I have two sets of three way switches. Two of the three way switches run to the same box. It appears that the power source is coming into the box to power both three way switches, but I can't seem to get the power to power both switches without having the lights always stay on or somehow not being able to power both. I have wired one switch in and I had it wired around to power both sets of lights. I have thought that I might need a four way switch, but I'm not sure.
Harper's yellow tape is here to rescue you.
All these horrible wiring diagrams are spaghetti. Red here black there AARGH!
3-way circuits are actually pretty simple. It's just they use 4 functions of wire (aside from ground), so color code them with electrical tape and life is better.
Harper's law of marking wires: mark both ends at the same time!
- neutral (white)
- always hot (black)
- switched hot (red)
- 2 travelers (yellow) they do the same thing and are interchangeable.
Wire one at a time.
First wire neutral through from the power source to the lamp. Done. It must use the native white wire.

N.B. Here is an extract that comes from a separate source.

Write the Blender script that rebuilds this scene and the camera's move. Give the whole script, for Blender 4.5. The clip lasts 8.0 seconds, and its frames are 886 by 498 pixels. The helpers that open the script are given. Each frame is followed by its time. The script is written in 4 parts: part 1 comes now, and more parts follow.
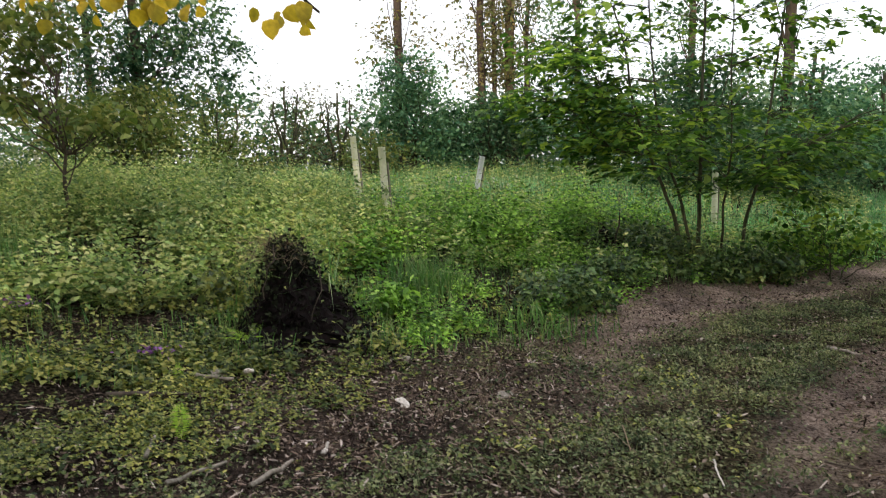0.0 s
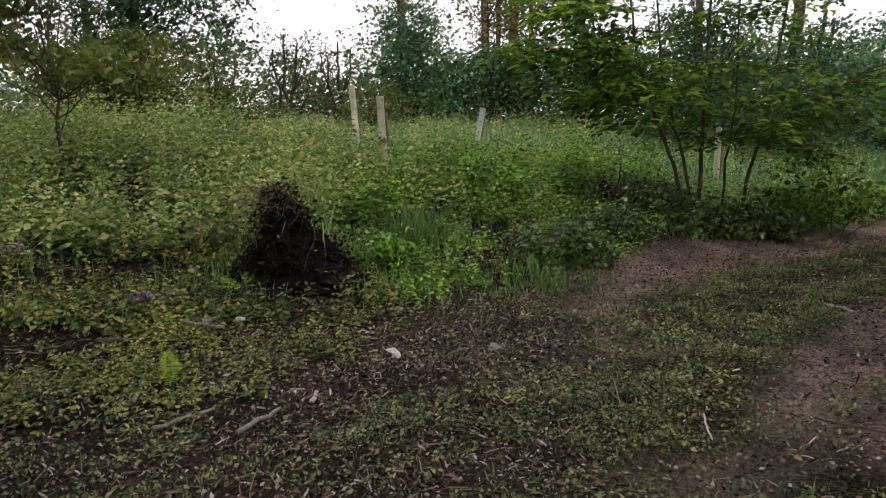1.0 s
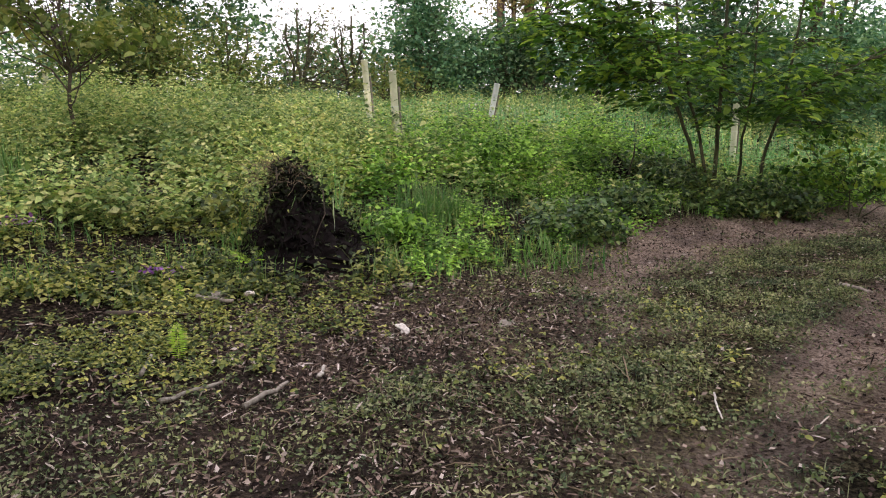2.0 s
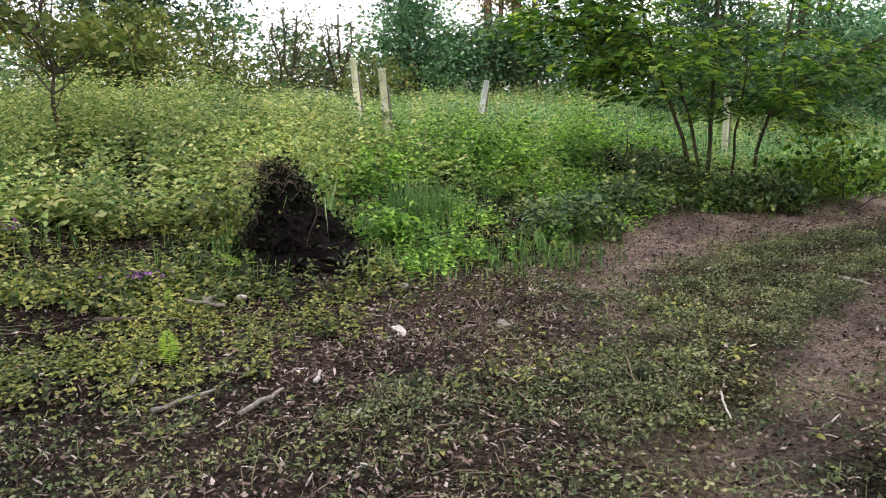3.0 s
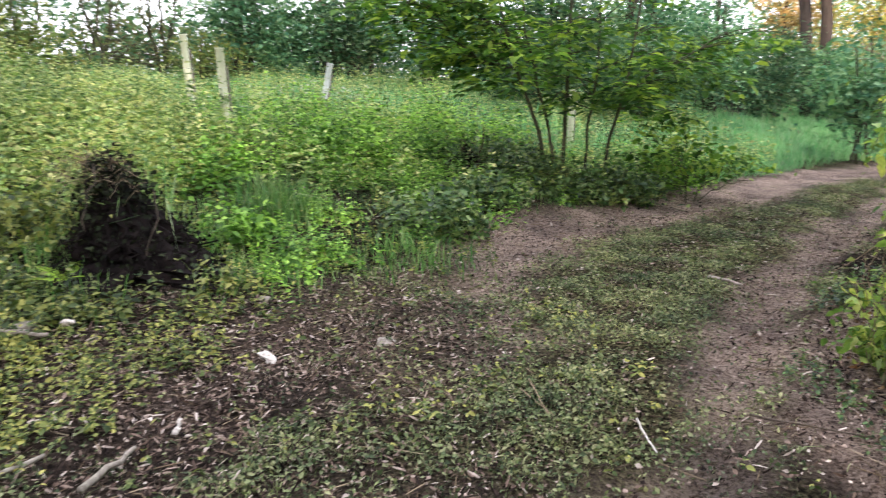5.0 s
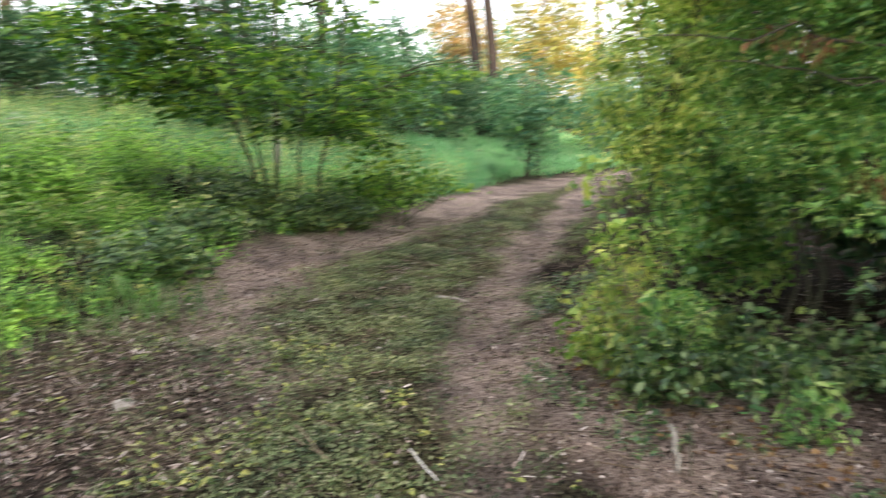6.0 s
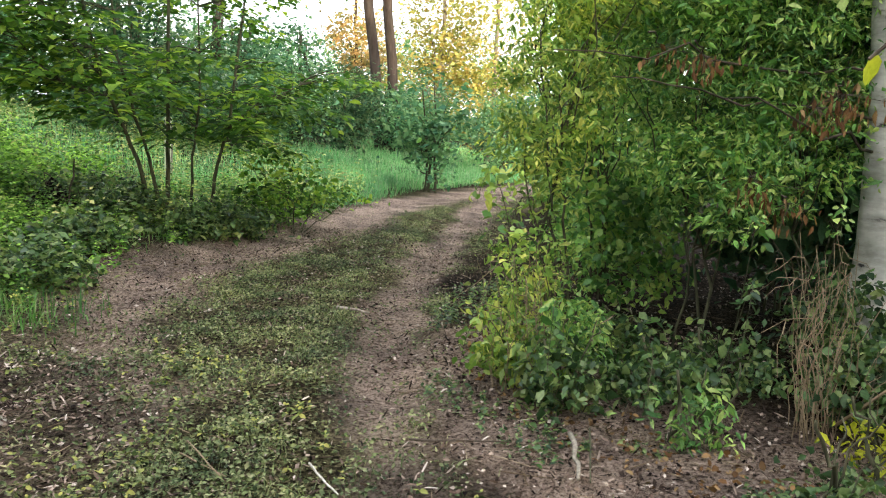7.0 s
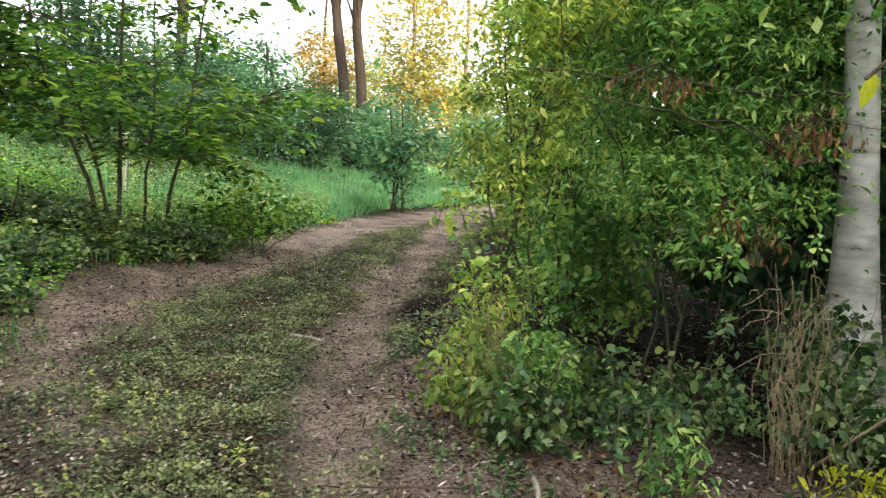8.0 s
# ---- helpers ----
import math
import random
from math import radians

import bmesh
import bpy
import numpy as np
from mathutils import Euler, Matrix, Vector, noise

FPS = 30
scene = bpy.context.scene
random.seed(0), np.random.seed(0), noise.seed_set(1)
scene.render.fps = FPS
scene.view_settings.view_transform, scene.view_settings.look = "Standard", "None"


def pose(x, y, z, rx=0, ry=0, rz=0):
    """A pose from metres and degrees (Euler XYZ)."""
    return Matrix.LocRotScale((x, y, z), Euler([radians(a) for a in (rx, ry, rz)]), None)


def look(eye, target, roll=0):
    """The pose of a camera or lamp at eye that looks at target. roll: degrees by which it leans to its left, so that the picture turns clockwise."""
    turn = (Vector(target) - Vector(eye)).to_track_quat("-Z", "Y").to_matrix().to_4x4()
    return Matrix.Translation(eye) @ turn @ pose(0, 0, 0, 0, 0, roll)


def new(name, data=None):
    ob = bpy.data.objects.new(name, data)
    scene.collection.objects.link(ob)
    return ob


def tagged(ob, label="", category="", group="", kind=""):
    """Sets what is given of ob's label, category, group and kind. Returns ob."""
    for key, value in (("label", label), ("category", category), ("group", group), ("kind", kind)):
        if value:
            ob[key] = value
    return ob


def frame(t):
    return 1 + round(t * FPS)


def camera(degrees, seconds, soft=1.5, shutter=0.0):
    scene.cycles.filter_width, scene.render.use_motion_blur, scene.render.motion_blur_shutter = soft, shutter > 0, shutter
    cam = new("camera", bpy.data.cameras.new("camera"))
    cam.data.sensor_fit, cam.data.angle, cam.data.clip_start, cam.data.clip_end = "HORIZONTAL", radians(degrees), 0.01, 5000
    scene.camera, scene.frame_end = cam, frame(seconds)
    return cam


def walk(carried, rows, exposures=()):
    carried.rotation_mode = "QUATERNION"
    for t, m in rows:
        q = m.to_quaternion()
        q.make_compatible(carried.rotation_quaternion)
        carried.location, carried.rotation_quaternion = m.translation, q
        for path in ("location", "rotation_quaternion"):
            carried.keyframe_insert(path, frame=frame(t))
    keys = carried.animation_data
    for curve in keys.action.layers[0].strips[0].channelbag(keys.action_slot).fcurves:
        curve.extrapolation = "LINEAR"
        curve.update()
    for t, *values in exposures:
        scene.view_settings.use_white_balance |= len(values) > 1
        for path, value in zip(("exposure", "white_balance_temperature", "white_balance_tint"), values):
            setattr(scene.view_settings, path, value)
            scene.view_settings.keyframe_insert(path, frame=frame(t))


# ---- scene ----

Second wire always-hot from the power source to one of the switches to its black screw. Use black.
Third wire switched-hot from the other 3-way switch's blsck terminal, to the lamp. Use red and remark any wires that aren't natively red.
You now have left: 2 brass screws in each 3-way and 2 wires in the same cable. These are travelers. Mark them both yellow (really) and attach them to the brass screws.
Or mark them blue or green or whatever color you have. The point is mark them both the same.